Enter the need for the protagonist, Willow, and her love interest, Alex. Willow is a misfit. A teenage girl who fixes cars, wears thrift-shop clothes, and happens to be psychic. Alex is a hunky teenager who happens to be an angel assassin, one sent to kill Willow. But he ends up unable to complete his task once he discovers that she isn't what he thought she'd be. The two end up on a road trip, which I personally found hilarious thanks to Kiersten White’s recent blog post about rules of the YA genre & their basic plots. Kiersten, you were right on the nose for this one! The road trip ends with Willow risking her life to save all humanity.
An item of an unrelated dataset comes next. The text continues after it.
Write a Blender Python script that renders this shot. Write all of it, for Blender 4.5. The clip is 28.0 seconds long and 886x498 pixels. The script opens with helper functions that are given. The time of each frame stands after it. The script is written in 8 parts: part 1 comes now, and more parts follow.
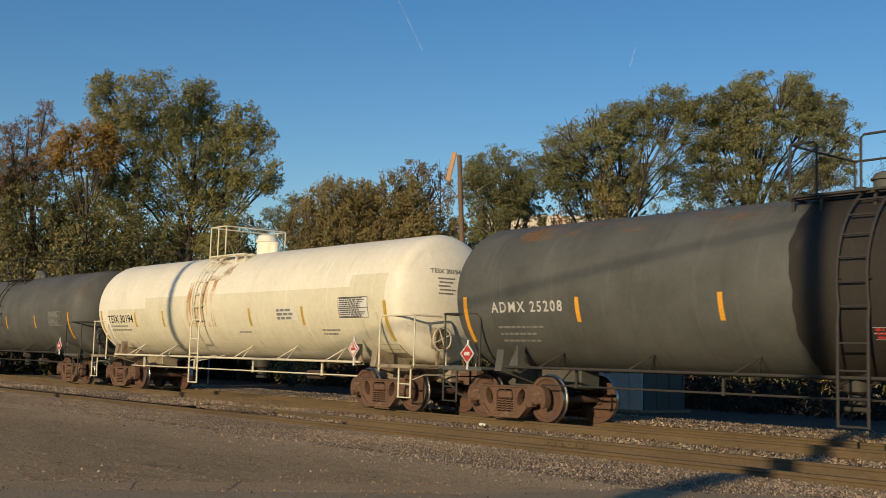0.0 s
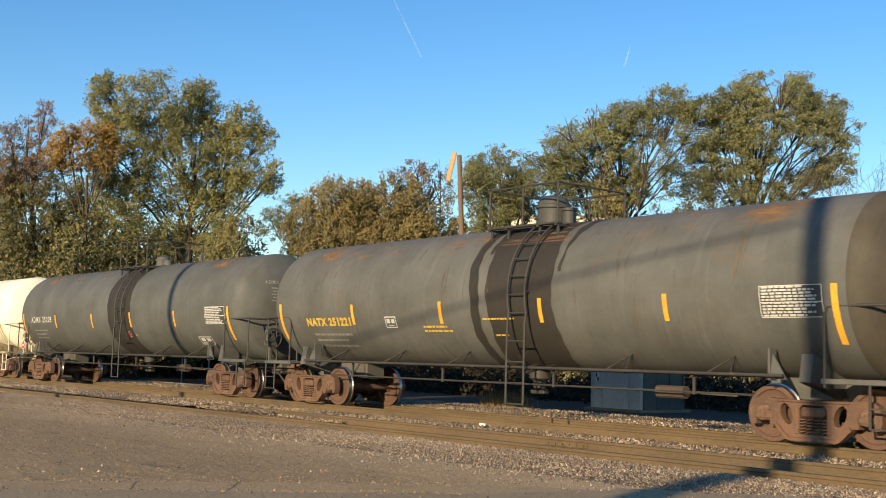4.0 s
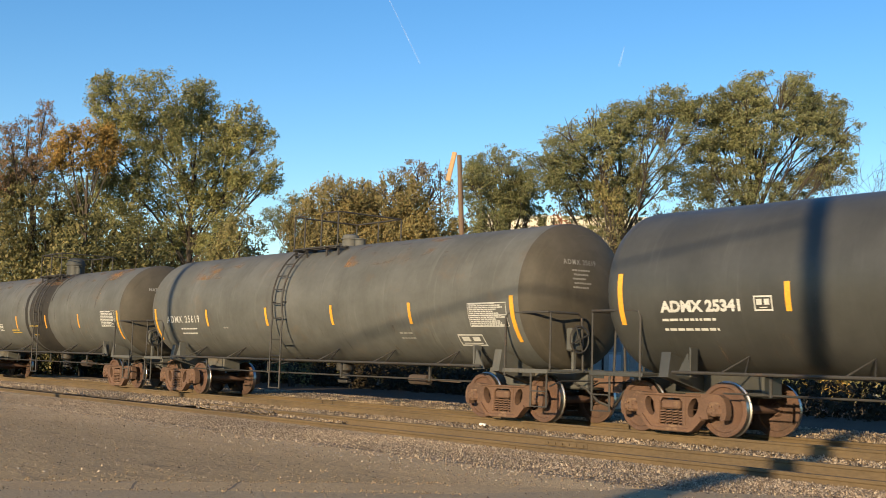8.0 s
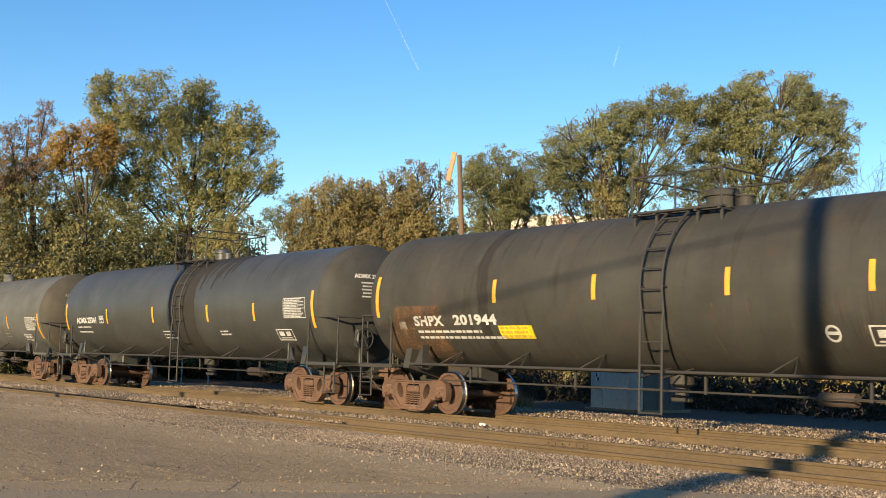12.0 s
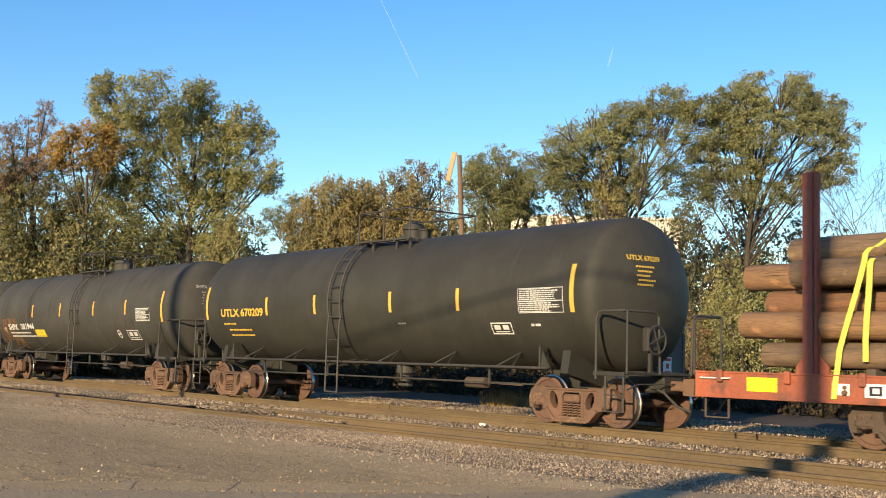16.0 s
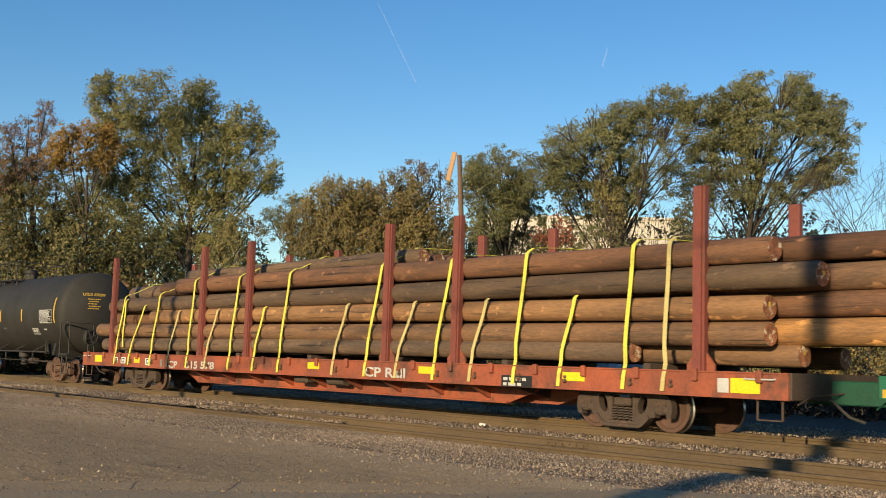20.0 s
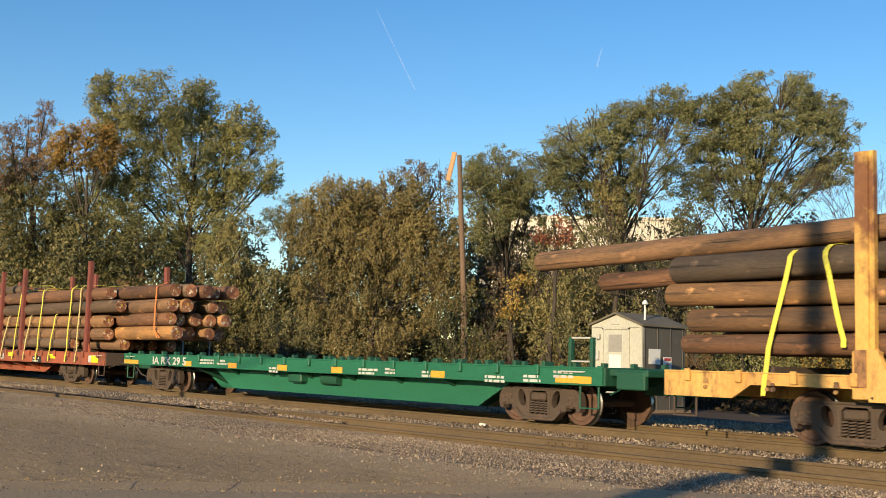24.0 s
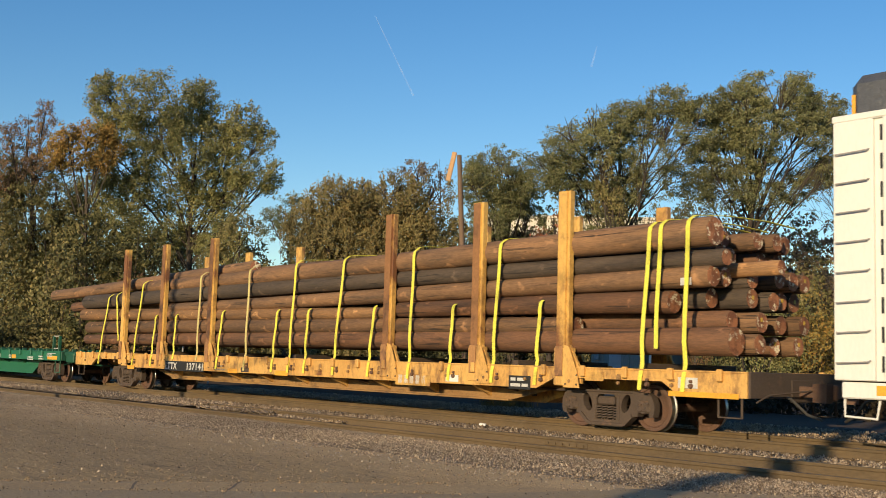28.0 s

I won’t spoil it any further by telling you how this book ends, but I will tell you it was left wide open for a sequel, one I don’t plan on buying or borrowing any time soon.

To end this review on a happy note, I will say that I loved how the story was told. The reader sees the story through Willow’s first-person point of view part of the time. We also get to see the story in third person omnipresent pov primarily through Alex’s perspective and occasionally through a few other characters. The switches were handled extremely well and made the pace remain enjoyable enough to want to finish the book.